1920(大正9)年11月に完成した、世界で初めて41センチ砲を備えた国産の高速戦艦(新造時の全長215メートル、常備排水量3万3800トン)。姉妹艦「陸奥」や米英の5隻と合わせて世界のビッグ7と呼ばれた。終戦まで沈没しなかった旧海軍唯一の戦艦だが、米国に接収され、1946(昭和21)年7月、2度の原爆実験の標的に使われて太平洋のビキニ環礁に沈んだ。



太平洋戦争中に活躍した、帝国海軍の戦艦は12隻でした。その12隻の戦艦は、米海軍との死闘により撃沈したり、謎の自沈を遂げたりとで、長門1隻だけが生き残りました。
戦後は、昭和20年に第二艦隊司令長官伊藤整一中将が座乗した戦艦大和が悲劇的な最後を遂げたこともあり、長門より有名なってしまいました。しかし、大和型戦艦二隻は、その存在事態が秘匿されたこともあり、当時の国民は知らない人も少なくなかったとも言われていますね。
また、なんと言っても大和型戦艦二隻は、その活動期間が3年程度と決して長くなく、歴史的にみると帝国海軍、聯合艦隊の主力を最も長く率いたのは長門型戦艦の二隻で、中でも長門と言えますね。その長門について、興味深い記事が毎日新聞に掲載されました。
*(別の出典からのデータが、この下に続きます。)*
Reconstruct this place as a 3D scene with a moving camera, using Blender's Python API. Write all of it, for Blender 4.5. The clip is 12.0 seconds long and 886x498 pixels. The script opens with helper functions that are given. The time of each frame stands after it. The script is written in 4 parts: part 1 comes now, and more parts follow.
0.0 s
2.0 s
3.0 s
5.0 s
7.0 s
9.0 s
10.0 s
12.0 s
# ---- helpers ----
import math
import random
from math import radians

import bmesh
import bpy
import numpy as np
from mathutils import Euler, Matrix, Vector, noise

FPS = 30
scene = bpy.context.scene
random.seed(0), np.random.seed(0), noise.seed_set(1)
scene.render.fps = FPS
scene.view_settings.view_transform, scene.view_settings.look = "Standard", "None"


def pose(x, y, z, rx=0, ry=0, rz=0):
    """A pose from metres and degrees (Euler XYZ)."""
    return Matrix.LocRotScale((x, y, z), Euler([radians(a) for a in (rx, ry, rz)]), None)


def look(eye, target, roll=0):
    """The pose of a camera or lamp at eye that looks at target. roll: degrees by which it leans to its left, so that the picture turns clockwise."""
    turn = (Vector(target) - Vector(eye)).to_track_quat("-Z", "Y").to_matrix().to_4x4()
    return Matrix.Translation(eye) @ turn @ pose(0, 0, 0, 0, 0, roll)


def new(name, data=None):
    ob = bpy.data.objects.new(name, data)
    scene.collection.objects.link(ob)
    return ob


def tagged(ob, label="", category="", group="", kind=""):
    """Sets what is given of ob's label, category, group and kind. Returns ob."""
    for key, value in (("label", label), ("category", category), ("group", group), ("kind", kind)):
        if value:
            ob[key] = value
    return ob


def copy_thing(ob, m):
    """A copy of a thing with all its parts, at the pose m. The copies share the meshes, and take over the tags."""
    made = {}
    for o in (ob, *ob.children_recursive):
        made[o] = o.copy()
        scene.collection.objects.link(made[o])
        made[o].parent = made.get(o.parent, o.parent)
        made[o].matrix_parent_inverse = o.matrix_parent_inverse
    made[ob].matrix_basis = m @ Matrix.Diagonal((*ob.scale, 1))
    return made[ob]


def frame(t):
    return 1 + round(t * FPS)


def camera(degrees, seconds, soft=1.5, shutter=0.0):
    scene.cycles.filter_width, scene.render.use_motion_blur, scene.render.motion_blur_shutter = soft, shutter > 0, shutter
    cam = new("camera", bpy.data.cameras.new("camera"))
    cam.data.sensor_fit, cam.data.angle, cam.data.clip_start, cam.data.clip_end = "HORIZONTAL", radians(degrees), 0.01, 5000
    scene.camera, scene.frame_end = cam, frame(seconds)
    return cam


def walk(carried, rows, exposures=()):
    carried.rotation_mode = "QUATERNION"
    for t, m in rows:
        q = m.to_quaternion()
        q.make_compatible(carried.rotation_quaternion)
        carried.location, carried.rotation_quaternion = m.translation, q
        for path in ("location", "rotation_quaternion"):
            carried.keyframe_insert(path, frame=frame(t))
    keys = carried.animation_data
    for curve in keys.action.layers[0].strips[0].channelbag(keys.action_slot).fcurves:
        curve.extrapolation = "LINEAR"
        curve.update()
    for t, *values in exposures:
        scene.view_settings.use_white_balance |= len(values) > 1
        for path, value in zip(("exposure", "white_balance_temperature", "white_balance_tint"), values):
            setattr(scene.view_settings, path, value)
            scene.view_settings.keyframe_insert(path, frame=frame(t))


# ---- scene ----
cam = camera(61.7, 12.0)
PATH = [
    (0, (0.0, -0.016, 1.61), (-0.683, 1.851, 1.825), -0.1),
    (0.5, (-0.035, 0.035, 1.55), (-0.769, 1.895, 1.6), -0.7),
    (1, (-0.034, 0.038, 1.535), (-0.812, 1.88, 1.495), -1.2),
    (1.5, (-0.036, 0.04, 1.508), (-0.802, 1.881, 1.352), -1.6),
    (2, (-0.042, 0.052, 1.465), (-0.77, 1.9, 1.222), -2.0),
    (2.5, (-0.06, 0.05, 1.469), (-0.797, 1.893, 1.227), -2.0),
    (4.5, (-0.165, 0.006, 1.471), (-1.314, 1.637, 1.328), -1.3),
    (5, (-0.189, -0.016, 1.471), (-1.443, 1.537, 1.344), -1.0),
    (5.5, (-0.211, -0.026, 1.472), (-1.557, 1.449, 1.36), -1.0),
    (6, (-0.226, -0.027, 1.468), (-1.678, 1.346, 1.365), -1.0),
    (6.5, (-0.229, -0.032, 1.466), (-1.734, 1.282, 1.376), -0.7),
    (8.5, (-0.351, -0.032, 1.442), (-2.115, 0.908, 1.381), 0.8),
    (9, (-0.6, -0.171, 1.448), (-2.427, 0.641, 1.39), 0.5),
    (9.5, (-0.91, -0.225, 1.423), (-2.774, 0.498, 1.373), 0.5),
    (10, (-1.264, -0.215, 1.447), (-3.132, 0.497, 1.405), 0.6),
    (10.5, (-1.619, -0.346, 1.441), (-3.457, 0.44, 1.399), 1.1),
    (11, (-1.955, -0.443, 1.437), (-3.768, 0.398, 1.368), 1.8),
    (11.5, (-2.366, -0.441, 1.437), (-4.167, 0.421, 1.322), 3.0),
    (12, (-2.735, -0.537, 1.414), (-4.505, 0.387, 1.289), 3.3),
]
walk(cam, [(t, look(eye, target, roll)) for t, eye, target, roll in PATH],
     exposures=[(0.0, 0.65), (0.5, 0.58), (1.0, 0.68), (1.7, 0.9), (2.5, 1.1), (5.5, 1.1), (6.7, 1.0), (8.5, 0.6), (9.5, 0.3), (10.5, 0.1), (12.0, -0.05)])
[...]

なんと防衛省、海上自衛隊が2013年8月6日に進水式予定の19,000トン型最新鋭護衛艦に’ながと’と命名しようとしたというのです。結局、これは沙汰止みになったようですが、これは驚きました。

長門は、日本帝国海軍12隻に戦艦のうち、生き残った最後の1隻ですし、その最後がビキニ環礁での核実験に供された、日本の戦後史にとって象徴的な戦艦です。

ある意味、活動期間に短い大和型戦艦よりも、その象徴性は高いのかもしれません。特に、大和は宇宙戦艦ヤマトのブームが歴史的な実態を覆い隠している嫌いが無きにしもあらずです。
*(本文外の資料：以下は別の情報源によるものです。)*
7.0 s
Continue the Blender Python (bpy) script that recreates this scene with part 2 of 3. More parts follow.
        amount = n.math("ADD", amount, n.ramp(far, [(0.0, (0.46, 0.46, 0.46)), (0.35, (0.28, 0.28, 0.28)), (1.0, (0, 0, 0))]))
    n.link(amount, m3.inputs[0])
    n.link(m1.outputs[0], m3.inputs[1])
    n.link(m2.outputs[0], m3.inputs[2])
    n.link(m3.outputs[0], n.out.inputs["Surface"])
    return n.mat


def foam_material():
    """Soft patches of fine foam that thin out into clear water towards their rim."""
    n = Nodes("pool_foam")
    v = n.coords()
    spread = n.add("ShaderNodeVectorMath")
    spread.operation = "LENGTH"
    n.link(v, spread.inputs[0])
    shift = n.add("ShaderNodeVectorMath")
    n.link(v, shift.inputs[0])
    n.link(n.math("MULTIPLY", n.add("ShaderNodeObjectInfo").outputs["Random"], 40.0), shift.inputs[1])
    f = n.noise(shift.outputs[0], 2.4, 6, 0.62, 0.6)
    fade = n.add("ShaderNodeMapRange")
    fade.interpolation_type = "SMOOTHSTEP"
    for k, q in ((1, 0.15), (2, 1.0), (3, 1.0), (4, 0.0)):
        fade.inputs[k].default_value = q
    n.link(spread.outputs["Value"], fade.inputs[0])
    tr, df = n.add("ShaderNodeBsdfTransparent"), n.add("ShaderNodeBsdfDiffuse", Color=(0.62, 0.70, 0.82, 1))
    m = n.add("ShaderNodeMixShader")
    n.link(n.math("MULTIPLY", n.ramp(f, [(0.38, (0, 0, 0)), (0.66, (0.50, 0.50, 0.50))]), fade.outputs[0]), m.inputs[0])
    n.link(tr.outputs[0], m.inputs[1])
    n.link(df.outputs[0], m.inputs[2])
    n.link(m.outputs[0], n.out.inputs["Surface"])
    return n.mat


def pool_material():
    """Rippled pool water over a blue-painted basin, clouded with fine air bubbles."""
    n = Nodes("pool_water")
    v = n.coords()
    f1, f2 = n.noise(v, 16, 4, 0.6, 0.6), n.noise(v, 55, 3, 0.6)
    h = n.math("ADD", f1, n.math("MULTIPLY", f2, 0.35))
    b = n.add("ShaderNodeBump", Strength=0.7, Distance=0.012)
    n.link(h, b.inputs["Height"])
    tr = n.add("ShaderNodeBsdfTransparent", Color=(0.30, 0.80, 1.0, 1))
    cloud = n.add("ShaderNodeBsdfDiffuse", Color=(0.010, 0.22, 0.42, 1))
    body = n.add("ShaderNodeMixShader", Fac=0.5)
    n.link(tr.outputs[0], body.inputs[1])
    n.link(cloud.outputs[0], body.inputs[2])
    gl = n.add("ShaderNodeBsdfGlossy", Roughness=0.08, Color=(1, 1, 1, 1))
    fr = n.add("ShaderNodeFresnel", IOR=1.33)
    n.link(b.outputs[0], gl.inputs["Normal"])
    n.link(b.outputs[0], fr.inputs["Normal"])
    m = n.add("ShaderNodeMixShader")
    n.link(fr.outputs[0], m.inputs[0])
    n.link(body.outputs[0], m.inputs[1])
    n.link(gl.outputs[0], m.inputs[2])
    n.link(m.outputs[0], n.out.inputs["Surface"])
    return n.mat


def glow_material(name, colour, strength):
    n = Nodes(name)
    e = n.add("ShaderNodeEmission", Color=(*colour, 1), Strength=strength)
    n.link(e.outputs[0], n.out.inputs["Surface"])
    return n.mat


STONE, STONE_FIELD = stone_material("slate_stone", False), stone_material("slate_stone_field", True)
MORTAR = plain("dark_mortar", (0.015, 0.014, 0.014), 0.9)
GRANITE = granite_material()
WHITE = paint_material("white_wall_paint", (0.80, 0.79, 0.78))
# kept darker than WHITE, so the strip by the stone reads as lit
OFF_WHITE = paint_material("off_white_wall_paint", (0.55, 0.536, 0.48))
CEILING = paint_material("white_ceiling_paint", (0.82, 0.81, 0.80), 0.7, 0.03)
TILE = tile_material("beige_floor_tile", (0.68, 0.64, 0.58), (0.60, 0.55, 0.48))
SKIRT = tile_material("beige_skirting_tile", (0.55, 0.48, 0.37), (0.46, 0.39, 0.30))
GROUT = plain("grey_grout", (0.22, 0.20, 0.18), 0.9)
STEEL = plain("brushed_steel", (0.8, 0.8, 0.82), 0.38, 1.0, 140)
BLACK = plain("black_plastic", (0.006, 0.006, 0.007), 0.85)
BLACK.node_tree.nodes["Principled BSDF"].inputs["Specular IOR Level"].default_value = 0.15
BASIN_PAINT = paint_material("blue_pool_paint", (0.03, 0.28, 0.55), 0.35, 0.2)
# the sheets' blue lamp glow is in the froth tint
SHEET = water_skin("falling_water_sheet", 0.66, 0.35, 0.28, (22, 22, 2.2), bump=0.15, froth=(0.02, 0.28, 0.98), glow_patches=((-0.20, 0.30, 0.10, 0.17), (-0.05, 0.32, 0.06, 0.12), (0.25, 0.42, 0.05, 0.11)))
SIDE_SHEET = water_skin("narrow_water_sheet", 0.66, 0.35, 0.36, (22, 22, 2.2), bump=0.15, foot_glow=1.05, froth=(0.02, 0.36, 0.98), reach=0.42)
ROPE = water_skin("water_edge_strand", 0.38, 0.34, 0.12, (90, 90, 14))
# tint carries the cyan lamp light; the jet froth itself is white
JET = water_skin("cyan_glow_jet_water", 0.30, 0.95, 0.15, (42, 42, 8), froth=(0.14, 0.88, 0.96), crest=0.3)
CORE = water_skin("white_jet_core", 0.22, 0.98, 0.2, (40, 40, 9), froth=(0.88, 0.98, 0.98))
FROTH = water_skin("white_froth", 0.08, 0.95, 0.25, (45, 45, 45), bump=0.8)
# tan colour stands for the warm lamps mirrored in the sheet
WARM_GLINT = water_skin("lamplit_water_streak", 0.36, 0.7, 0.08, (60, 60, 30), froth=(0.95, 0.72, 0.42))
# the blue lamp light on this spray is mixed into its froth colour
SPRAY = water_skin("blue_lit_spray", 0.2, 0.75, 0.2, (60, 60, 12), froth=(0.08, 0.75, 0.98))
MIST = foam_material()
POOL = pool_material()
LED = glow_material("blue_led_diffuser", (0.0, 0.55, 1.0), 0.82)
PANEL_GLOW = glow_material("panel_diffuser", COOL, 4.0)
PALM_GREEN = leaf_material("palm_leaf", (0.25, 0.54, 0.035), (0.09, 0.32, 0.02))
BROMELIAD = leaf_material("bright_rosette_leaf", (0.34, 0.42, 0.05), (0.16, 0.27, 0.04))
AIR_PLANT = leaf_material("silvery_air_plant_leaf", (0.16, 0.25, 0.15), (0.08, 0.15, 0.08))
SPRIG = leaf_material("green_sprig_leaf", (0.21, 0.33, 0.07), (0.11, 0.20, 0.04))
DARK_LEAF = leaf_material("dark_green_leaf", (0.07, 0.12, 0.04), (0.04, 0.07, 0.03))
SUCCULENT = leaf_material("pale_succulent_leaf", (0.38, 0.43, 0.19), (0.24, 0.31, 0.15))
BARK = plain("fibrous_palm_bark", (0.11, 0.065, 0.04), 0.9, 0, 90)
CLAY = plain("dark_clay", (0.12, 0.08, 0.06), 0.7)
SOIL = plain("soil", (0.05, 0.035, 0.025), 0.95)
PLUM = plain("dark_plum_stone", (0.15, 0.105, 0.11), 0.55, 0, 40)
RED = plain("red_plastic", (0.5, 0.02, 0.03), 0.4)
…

この毎日新聞の記事が考えたのですが、長門が1945年に米海軍に接収され、よく年7月に原爆実験で沈没から、この記事が掲載するまで68年の時間を要し、結局のところお蔵入りとなってしまった。やはり、戦艦長門という名称の持つ重みが感じられます。

ちなみに、現在の海上自衛隊は、帝国海軍の軍艦の名称を命名する場合、平仮名を使用しています。かつての12隻の戦艦群や空母群も護衛艦や潜水艦の名称として蘇っています。

帝国海軍
 金剛型戦艦
  金剛、比叡、榛名、霧島

 扶桑型戦艦
  扶桑、山城

 伊勢型戦艦
  伊勢、日向

 長門型戦艦
  長門、陸奥

 大和型戦艦
  大和、武蔵



海上自衛隊
 はるな型DDH
  はるな、ひえい

 こんごう型DDG
  こんごう、きりしま

 ひゅうが型(16/18DDH)
  ひゅうが、いせ



ヤマト型宇宙戦艦
  宇宙戦艦ヤマト



現在、防衛省/海上自衛隊は、基準排水量13,950トンのひゅうが型護衛艦を上回る19,500型護衛艦を建造中です。ひゅうが型も、19,500型護衛艦もオスプレイの運用が可能で、もし海上自衛隊が導入を決定すれば、自衛隊も抑止力の向上が期待できますが、その場合は一悶着ありますね。

私は、海上自衛隊の新型護衛艦の整備導入にも関心が高いのですが、もし護衛艦’ながと’、’むつ’、’やまと’、むさし’とかが登場したら、一体絶対どんな騒ぎになるのでしょうね。ちなみに、わたしは護衛艦’ながと’が流れてしまったことが残念至極です。